Porfirio Duarte-Herrera was serving a life sentence for murder at the prison in Indian Springs when he escaped last September. After five days on the run, he was captured in downtown Las Vegas on Sept. 28, 2022.

An investigation report on the escape was ordered the next day. The Inspector General’s report took an in-depth look at every step of Duarte’s process.

The report stated that corrections officers were informed by another inmate about Duarte’s escape three or four days after it happened. They went to his cell and found a dummy mimicking a human body on the bottom bunk.

A search of the rest of the unit and the prison grounds ensued, but Duarte was nowhere to be found. It appeared that he had broken out of his cell window, jumped over razor wire-laced fences, and escaped into the desert.

An investigator learned that Duarte had placed a phone call from the Offender Recorded Phone System in which he asked a woman if “she had received his five envelopes and the money that he had sent her.” He told her to hold onto the items “just in case of emergency.”

After she told Duarte that she had moved, he asked her how far she was from the prison. She replied by telling him that she was about 45 minutes away. Investigators were unsure if Duarte was in possession of a phone or if he borrowed one, but they noted that in the past 10 months, over 60 illegal cell phones were found inside the prison.

Duarte later arrived at the woman’s house after his prison break-out. He told her that he had finished his sentence, was discharged from prison, and that “he had been walking for a long time.” She gave him a ride and provided him wth $800, a black baseball cap and a backpack. Investigators secured surveillance video of Duarte being dropped off just as she described.

Investigators canvassed the area and hung flyers and “wanted” posters. On September 28, an employee from Las Vegas Shuttle called 911 to report that she believed she saw Duarte where she worked, adding that he had bought a ticket to Tijuana. Las Vegas police were dispatched and found Duarte about to enter a van that was headed to Mexico.

Police found a bus ticket, $101 and a false ID card with his photo on his person.

After he was taken back into custody, Duarte was interviewed by investigators and admitted that he had escaped SDCC on the evening of September 23, 2022 by hiding near a pony wall outside the unit and then climbing three prison fences. He then walked and ran all the way through the desert to Las Vegas, where he was given a bus ticket by a bystander.

He explained that he used cardboard and towels to craft the dummy he left behind in his bed. He said that he set it up in the bunk before dinner, and when he arrived back after eating he stayed outside and hid behind the wall for approximately five hours.

Duarte confirmed to detectives that he intended to go to Nicaragua to be with his father, brothers, and sisters. He added that he “had read chemical books, engineering books, etc.” and that he “became familiar with how to engineer things.”

He said that the idea of escaping came to him after an appeal of his conviction was denied. He added that he “knew the towers at the prison were not operational and had not been manned for the previous three years.”

He began planning his escape just 15-20 days prior to executing it. He said that he never would have attempted it if the towers were operational because he didn’t want to be shot. It took him about four minutes to climb over all three prison fences.

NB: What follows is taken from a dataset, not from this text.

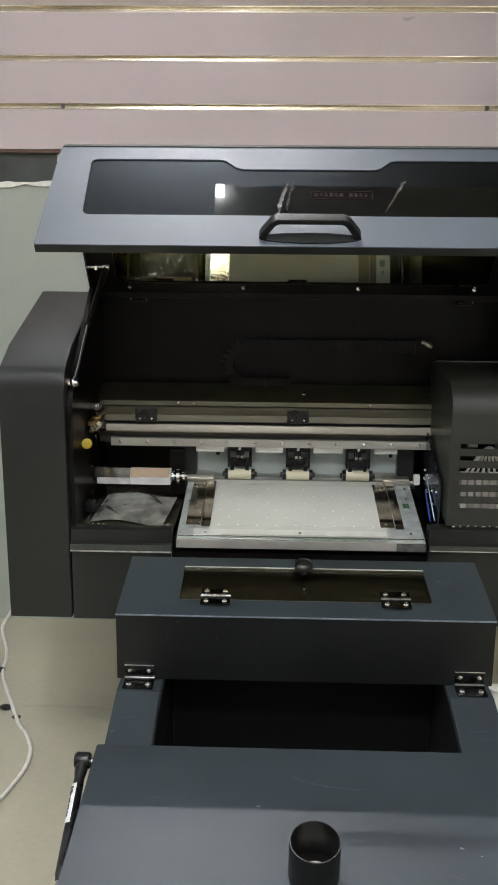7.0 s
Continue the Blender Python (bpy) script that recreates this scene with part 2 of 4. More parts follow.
# ---- building helpers ----
class Shape:
    """Collects primitives into one bmesh."""

    def __init__(self):
        self.bm = bmesh.new()

    def add(self, verts, faces):
        vs = [self.bm.verts.new(v) for v in verts]
        return [self.bm.faces.new([vs[i] for i in f]) for f in faces]

    def box(self, a, b, bevel=0.0, m=None):
        (x0, y0, z0), (x1, y1, z1) = a, b
        vs = [(x, y, z) for x in (x0, x1) for y in (y0, y1) for z in (z0, z1)]
        if m is not None:
            vs = [m @ Vector(v) for v in vs]
        fs = self.add(vs, [(0, 1, 3, 2), (4, 6, 7, 5), (0, 4, 5, 1), (2, 3, 7, 6), (0, 2, 6, 4), (1, 5, 7, 3)])
        if bevel:
            es = {e for f in fs for e in f.edges}
            bmesh.ops.bevel(self.bm, geom=list(es), offset=bevel, segments=2, affect="EDGES", profile=0.6)
        return self

    def tube(self, path, r, seg=10, caps=True):
        """A round bar along a path; r may be one radius or one a point."""
        pts = [Vector(p) for p in path]
        rs = r if isinstance(r, (list, tuple)) else [r] * len(pts)
        rings = []
        ref = None
        for i, p in enumerate(pts):
            d = (pts[min(i + 1, len(pts) - 1)] - pts[max(i - 1, 0)]).normalized()
            if ref is None:
                ref = d.orthogonal().normalized()
            ref = (ref - d * ref.dot(d)).normalized()
            side = d.cross(ref)
            rings.append([self.bm.verts.new(p + rs[i] * (math.cos(2 * math.pi * k / seg) * ref + math.sin(2 * math.pi * k / seg) * side)) for k in range(seg)])
        for a, b in zip(rings, rings[1:]):
            for k in range(seg):
                self.bm.faces.new((a[k], a[(k + 1) % seg], b[(k + 1) % seg], b[k]))
        if caps:
            self.bm.faces.new(rings[0][::-1])
            self.bm.faces.new(rings[-1])
        return self

    def lathe(self, profile, at, axis=(0, 0, 1), seg=24):
        """Profile of (radius, height) turned round an axis through at."""
        ax = Vector(axis).normalized()
        u = ax.orthogonal().normalized()
        v = ax.cross(u)
        at = Vector(at)
        rings = []
        for r, h in profile:
            rings.append([self.bm.verts.new(at + ax * h + max(r, 1e-5) * (math.cos(2 * math.pi * k / seg) * u + math.sin(2 * math.pi * k / seg) * v)) for k in range(seg)])
        for a, b in zip(rings, rings[1:]):
            for k in range(seg):
                self.bm.faces.new((a[k], a[(k + 1) % seg], b[(k + 1) % seg], b[k]))
        return self

    def prism(self, outline, x0, x1, m=None, bevel=0.0):
        """Outline of (y, z) carried along x."""
        f = (lambda v: m @ Vector(v)) if m is not None else Vector
        k = len(outline)
        vs = [self.bm.verts.new(f((x, y, z))) for x in (x0, x1) for y, z in outline]
        fs = [self.bm.faces.new((vs[i], vs[(i + 1) % k], vs[k + (i + 1) % k], vs[k + i])) for i in range(k)]
        fs += [self.bm.faces.new(vs[:k][::-1]), self.bm.faces.new(vs[k:])]
        if bevel:
            es = {e for f2 in fs[-2:] for e in f2.edges}
            bmesh.ops.bevel(self.bm, geom=list(es), offset=bevel, segments=2, affect="EDGES", profile=0.6)
        return self

    def frame_plate(self, outer, inner, z0, z1, m):
        """A plate with one hole: two outlines of (x, y), each with the same number of points, between z0 and z1."""
        k = len(outer)
        rows = [[self.bm.verts.new(m @ Vector((x, y, z))) for x, y in o] for z in (z0, z1) for o in (outer, inner)]
        lo, li, ho, hi = rows
        for i in range(k):
            j = (i + 1) % k
            self.bm.faces.new((ho[i], ho[j], hi[j], hi[i]))
            self.bm.faces.new((lo[j], lo[i], li[i], li[j]))
            self.bm.faces.new((lo[i], lo[j], ho[j], ho[i]))
            self.bm.faces.new((li[j], li[i], hi[i], hi[j]))
        return self

    def plate(self, outline, z0, z1, m):
        k = len(outline)
        lo = [self.bm.verts.new(m @ Vector((x, y, z0))) for x, y in outline]
        hi = [self.bm.verts.new(m @ Vector((x, y, z1))) for x, y in outline]
        for i in range(k):
            j = (i + 1) % k
            self.bm.faces.new((lo[i], lo[j], hi[j], hi[i]))
        self.bm.faces.new(lo[::-1])
        self.bm.faces.new(hi)
        return self


def finish(name, shape, mat, smooth=True):
    bm = shape.bm
    bmesh.ops.recalc_face_normals(bm, faces=bm.faces)
    bm.normal_update()
    me = bpy.data.meshes.new(name)
    normals = []
    if smooth:
        # large faces keep their own normal, so that only bevels and round walls look round
        area = {f: f.calc_area() for f in bm.faces}
        limit = math.cos(radians(48))
        for f in bm.faces:
            for c in f.loops:
                n = Vector((0, 0, 0))
                for g in c.vert.link_faces:
                    if g.normal.dot(f.normal) > limit:
                        n += g.normal * area[g]
                normals.append(n.normalized() if n.length > 0 else f.normal.copy())
    bm.to_mesh(me)
    bm.free()
    me.materials.append(mat)
    if smooth:
        me.shade_smooth()
        me.normals_split_custom_set(normals)
    return me


def thing(name, at, label, category, group="", kind=""):
    ob = new(name)
    ob.empty_display_size = 0.05
    ob.location = at
    return tagged(ob, label, category, group, kind)


def part(name, shape, mat, parent, label="", smooth=True):
    ob = new(name, finish(name, shape, mat, smooth))
    ob.parent = parent
    if parent.type == "EMPTY":
        ob.matrix_parent_inverse = Matrix.Translation(-parent.location)
    if label:
        ob["label"] = label
    return ob


def solid(name, shape, mat, label, category="", group="", kind="", smooth=True):
    return tagged(new(name, finish(name, shape, mat, smooth)), label, category, group, kind)


def arc(cx, cy, r, a0, a1, n):
    return [(cx + r * math.cos(radians(a0 + (a1 - a0) * i / n)), cy + r * math.sin(radians(a0 + (a1 - a0) * i / n))) for i in range(n + 1)]


def rounded(x0, y0, x1, y1, r, n=4):
    return arc(x1 - r, y0 + r, r, -90, 0, n) + arc(x1 - r, y1 - r, r, 0, 90, n) + arc(x0 + r, y1 - r, r, 90, 180, n) + arc(x0 + r, y0 + r, r, 180, 270, n)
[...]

“You have to breathe,” he explained.

He wore leather gloves usually used by prison yard labor inmates to avoid getting cut by razor wire on the fences. He also said that there were too many inmates for the limited number of guards working on each unit, explaining that the ratio was approximately 200 inmates for every guard or officer.

He confirmed that nobody helped him escape.

An additional felony charge for the prison escape was filed against him on October 10 and he is due in court on November 2.